The two boards which oversee the Fish Exchange, a nonprofit, quasi-public fish auction and market, hope to tackle what some officials see as fundamental flaws in the oversight of the nearly 40-year-old waterfront institution.

The current model consists of two entities, the Fish Exchange Board, a public body of appointed members which oversees the auction, and the Fish Pier Authority, which is a city-established nonprofit real estate entity that is responsible for businesses on the pier. The city’s waterfront coordinator Bill Needelman advocates that a single entity overseeing the auction could solve key problems, saying that operating under the current model has led to issues with transparency, accountability and efficiency.

“People don’t understand what one board [or the other] does, and therefore it’s difficult to understand the overall structure and organization,” Needelman said at a Jan. 10 subcommittee meeting of the two boards.

A nine-member joint subcommittee of the Exchange Board and the FPA voted at that meeting to explore future changes, including the possibility of forming a single entity to oversee the auction and the pier. 

President of the Fish Exchange Board, Rob Odlin, expressed his worries about the future of the exchange at the meeting. Odlin wants to keep the current governance model with two entities, and warned of what could happen on Portland’s waterfront if the pier were bought out by private interests. 

He pointed to Newport, Rhode Island, which used to also have a large fishing fleet that has since been given over condo space and sailboats, he said.

“This harbor used to have a sizable fishing fleet, now we have condos, and lobstermen, and fishermen [all together],” Odlin said. “This is us, our future, it shouldn’t ever be threatened to be taken away.”

Meredith Mendelson, President of the FPA, is open to changing the model. 

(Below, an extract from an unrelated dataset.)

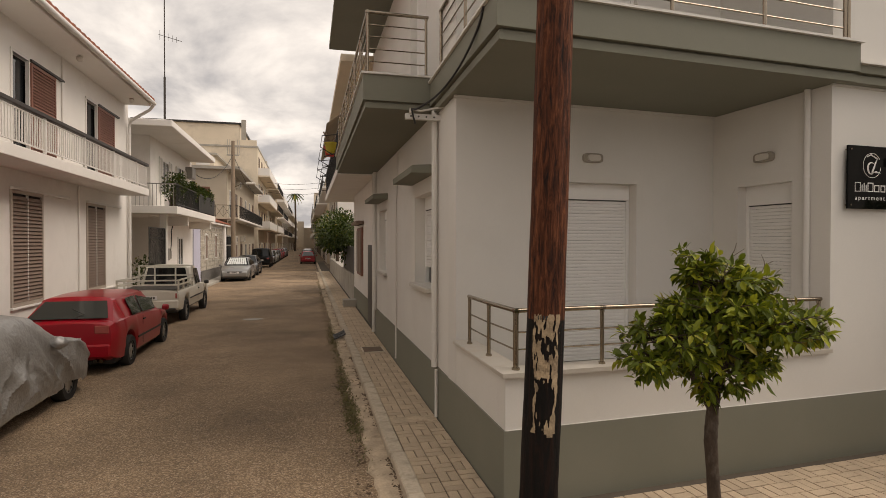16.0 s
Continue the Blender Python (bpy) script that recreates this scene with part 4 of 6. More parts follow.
part("end_rail", bm, WHITEMETAL, house)
for vv in (6.0, 10.6, 14.6):
    bm = B(); bmesh.ops.create_uvsphere(bm, u_segments=12, v_segments=8, radius=0.08, matrix=Matrix.Translation((-7.1, vv, 6.83))); rod(bm, (-7.1, vv, 6.85), (-7.1, vv, 6.9), 0.04, 8); part("globe_lamp", bm, PLASTICWHITE, house, smooth=True)
for v in (10.8, 4.4):
    bm = B(); tube(bm, [(W + 0.03, v, 4.1 if v > 5 else 3.0), (W + 0.03, v, 6.88 if v > 5 else 3.84)], 0.025, 8); part("conduit", bm, OLDWHITE, house, smooth=True)
bm = B(); tube(bm, [(W + 0.03, 11.75, 0.4), (W + 0.03, 11.75, 3.85)], 0.02, 8); part("conduit", bm, OLDWHITE, house, smooth=True)
bm = B(); tube(bm, bend([(W + 0.06, 4.55, 3.85), (W + 0.06, 4.6, 3.35), (W + 0.06, 4.85, 3.25), (W + 0.06, 5.0, 3.32), (W + 0.06, 4.9, 3.4), (W + 0.06, 4.65, 3.36)]), 0.018, 6); part("wire_loop", bm, OLDWHITE, house, smooth=True)
bm = B(); box(bm, W, W + 0.008, 4.40, 4.54, 2.33, 2.45); part("number_plate", bm, mat("blue_plate", (0.12, 0.14, 0.3), 0.4, var=0.05, bump=0), house)
bm = B(); box(bm, W + 0.008, W + 0.01, 4.43, 4.46, 2.36, 2.42); box(bm, W + 0.008, W + 0.01, 4.48, 4.51, 2.36, 2.42); part("plate_bar", bm, WHITEINK, house)
# mast aerial behind
t = thing("mast_aerial", "tall lattice mast with television aerials on a roof", "aerial", "", STREET)
bm = B(); rod(bm, (-7.55, 20.6, 6.7), (-7.55, 20.6, 9.3), 0.045, 8); rod(bm, (-7.55, 20.6, 9.3), (-7.55, 20.6, 13.2), 0.022, 8); part("mast", bm, DARKSTEEL, t)
for zz, n, ang in ((11.0, 5, 0.6), (12.9, 7, 0.3)):
    bm = B()
    d = Vector((math.cos(ang), math.sin(ang) * 0.5, -0.12))
    c = Vector((-7.55, 20.6, zz))
    rod(bm, c - d * 0.25, c + d * 0.75, 0.012, 6)
    for k in range(n):
        p = c + d * (-0.2 + 0.9 * k / n)
        rod(bm, p + Vector((0, 0, -0.2 + 0.02 * k)), p + Vector((0, 0, 0.2 - 0.02 * k)), 0.008, 5)
    part("aerial", bm, DARKSTEEL, t)


def box_window(parent, face, v, z, w, h, material, kind="pane", proud=0.04):
    """A window on a wall along y: frame, and pane or closed shutter."""
    f = part("window", holed("y", v, v + w, z, z + h, face + proud, face, [(v + 0.07, v + w - 0.07, z + 0.07, z + h - 0.07)]), material, parent)
    bm = B(); box(bm, face + 0.003, face + 0.012, v + 0.07, v + w - 0.07, z + 0.07, z + h - 0.07)
    part("pane", bm, GLASS if kind == "pane" else (BROWNWOOD if kind == "brown" else WHITEMETAL), f)
    if kind == "pane":
        bm = B(); box(bm, face + 0.013, face + proud - 0.005, v + w / 2 - 0.03, v + w / 2 + 0.03, z + 0.07, z + h - 0.07); part("mullion", bm, material, f)
    return f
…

“I don’t think it’s working, but I’m willing to consider that [current model] throughout the process,” Mendelson said. “I just want everybody to keep coming to this with an open mind about what the nature of the possibilities are.”

Operational changes for the Exchange have been in consideration for several months, following claims from FPA members that recent subsidies given to the Exchange to keep the doors open aren’t sustainable. The Exchange gauged interest from waterfront entities last fall about taking over operations, which resulted in the two interested businesses, Vessel Services and Bristol Seafood, ultimately withdrawing from consideration.

In addition to the single-governance option, the subcommittee unanimously agreed to other future objectives (with one abstention vote from a member not present for the vote). That would ensure the new entity would represent the variety of those who currently use the Exchange, and retain the current fish auction model.

The Fish Exchange Board meets next on Thursday, Jan. 19, with the governance subcommittee set to meet again the following Thursday, Jan. 26.